## [DATASET CONTENT]
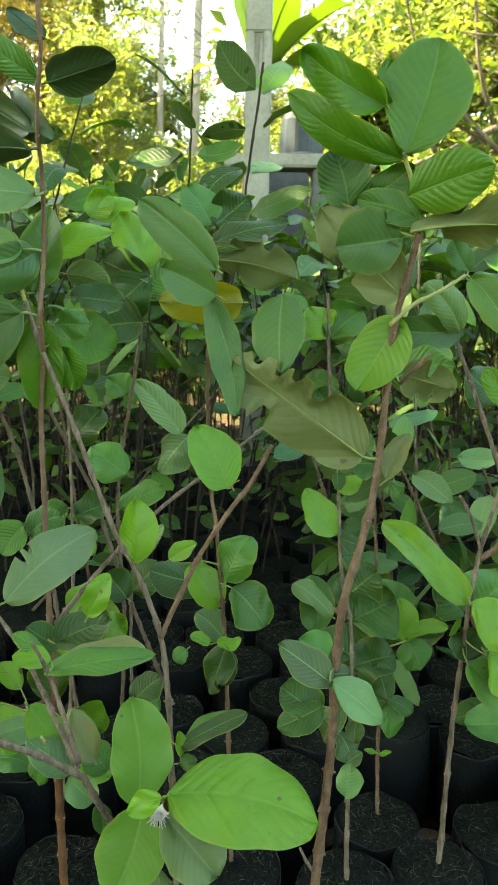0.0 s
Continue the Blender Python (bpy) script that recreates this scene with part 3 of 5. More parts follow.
# unseen trees, added so that their crowns shade the bed and the ground before it
def shade_tree(x, y, limbs, reach, seed, label):
    """A wide tree: trunk, long limbs and a flat ragged crown; reach gives the crown's span round the foot."""
    root = new("shade_tree")
    root.location = (x, y, 0)
    tagged(root, label, "tree")
    line, rad = curve_points([(0, 0, -0.05), (0.1, 0.1, 1.8), (0.4, 0.2, 3.4), (1.0, 0.3, 4.8)], [0.2, 0.16, 0.13, 0.06], 0.3)
    part("trunk", tube(bmesh.new(), line, rad, 10, 0, 0.05), DARKBARK, root)
    rng = random.Random(seed)
    spots = []
    for k in range(limbs):
        tip = Vector((rng.uniform(reach[0], reach[1]), rng.uniform(reach[2], reach[3]), rng.uniform(4.5, 5.6)))
        l2, r2 = curve_points([(0.4, 0.2, 3.4), Vector((0.9, 0.3, 5.0)) * 0.5 + tip * 0.5, tip], [0.06, 0.04, 0.01], 0.4)
        part("limb", tube(bmesh.new(), l2, r2, 6), DARKBARK, root)
        for _ in range(SHADE):
            spots.append(tip + Vector((rng.gauss(0, 0.45), rng.gauss(0, 0.45), rng.gauss(0, 0.22))))
    raw("crown", *foliage(spots, 0.22, seed + 1), FAR_GREEN, root)


shade_tree(-4.7, 3.2, 34, (-1.2, 4.0, -3.0, 1.0), 41, "unseen wide tree, added so its crown shades the nursery bed")
shade_tree(-4.9, -3.4, 44, (-2.2, 4.6, -3.2, 3.6), 47, "unseen wide tree, added to shade the ground before the bed")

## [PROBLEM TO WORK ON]
Write out the full set of lines verbatim, without the pictures.

## [CORRECT ANSWER]
0.0 s
Continue the Blender Python (bpy) script that recreates this scene with part 3 of 5. More parts follow.
# unseen trees, added so that their crowns shade the bed and the ground before it
def shade_tree(x, y, limbs, reach, seed, label):
    """A wide tree: trunk, long limbs and a flat ragged crown; reach gives the crown's span round the foot."""
    root = new("shade_tree")
    root.location = (x, y, 0)
    tagged(root, label, "tree")
    line, rad = curve_points([(0, 0, -0.05), (0.1, 0.1, 1.8), (0.4, 0.2, 3.4), (1.0, 0.3, 4.8)], [0.2, 0.16, 0.13, 0.06], 0.3)
    part("trunk", tube(bmesh.new(), line, rad, 10, 0, 0.05), DARKBARK, root)
    rng = random.Random(seed)
    spots = []
    for k in range(limbs):
        tip = Vector((rng.uniform(reach[0], reach[1]), rng.uniform(reach[2], reach[3]), rng.uniform(4.5, 5.6)))
        l2, r2 = curve_points([(0.4, 0.2, 3.4), Vector((0.9, 0.3, 5.0)) * 0.5 + tip * 0.5, tip], [0.06, 0.04, 0.01], 0.4)
        part("limb", tube(bmesh.new(), l2, r2, 6), DARKBARK, root)
        for _ in range(SHADE):
            spots.append(tip + Vector((rng.gauss(0, 0.45), rng.gauss(0, 0.45), rng.gauss(0, 0.22))))
    raw("crown", *foliage(spots, 0.22, seed + 1), FAR_GREEN, root)


shade_tree(-4.7, 3.2, 34, (-1.2, 4.0, -3.0, 1.0), 41, "unseen wide tree, added so its crown shades the nursery bed")
shade_tree(-4.9, -3.4, 44, (-2.2, 4.6, -3.2, 3.6), 47, "unseen wide tree, added to shade the ground before the bed")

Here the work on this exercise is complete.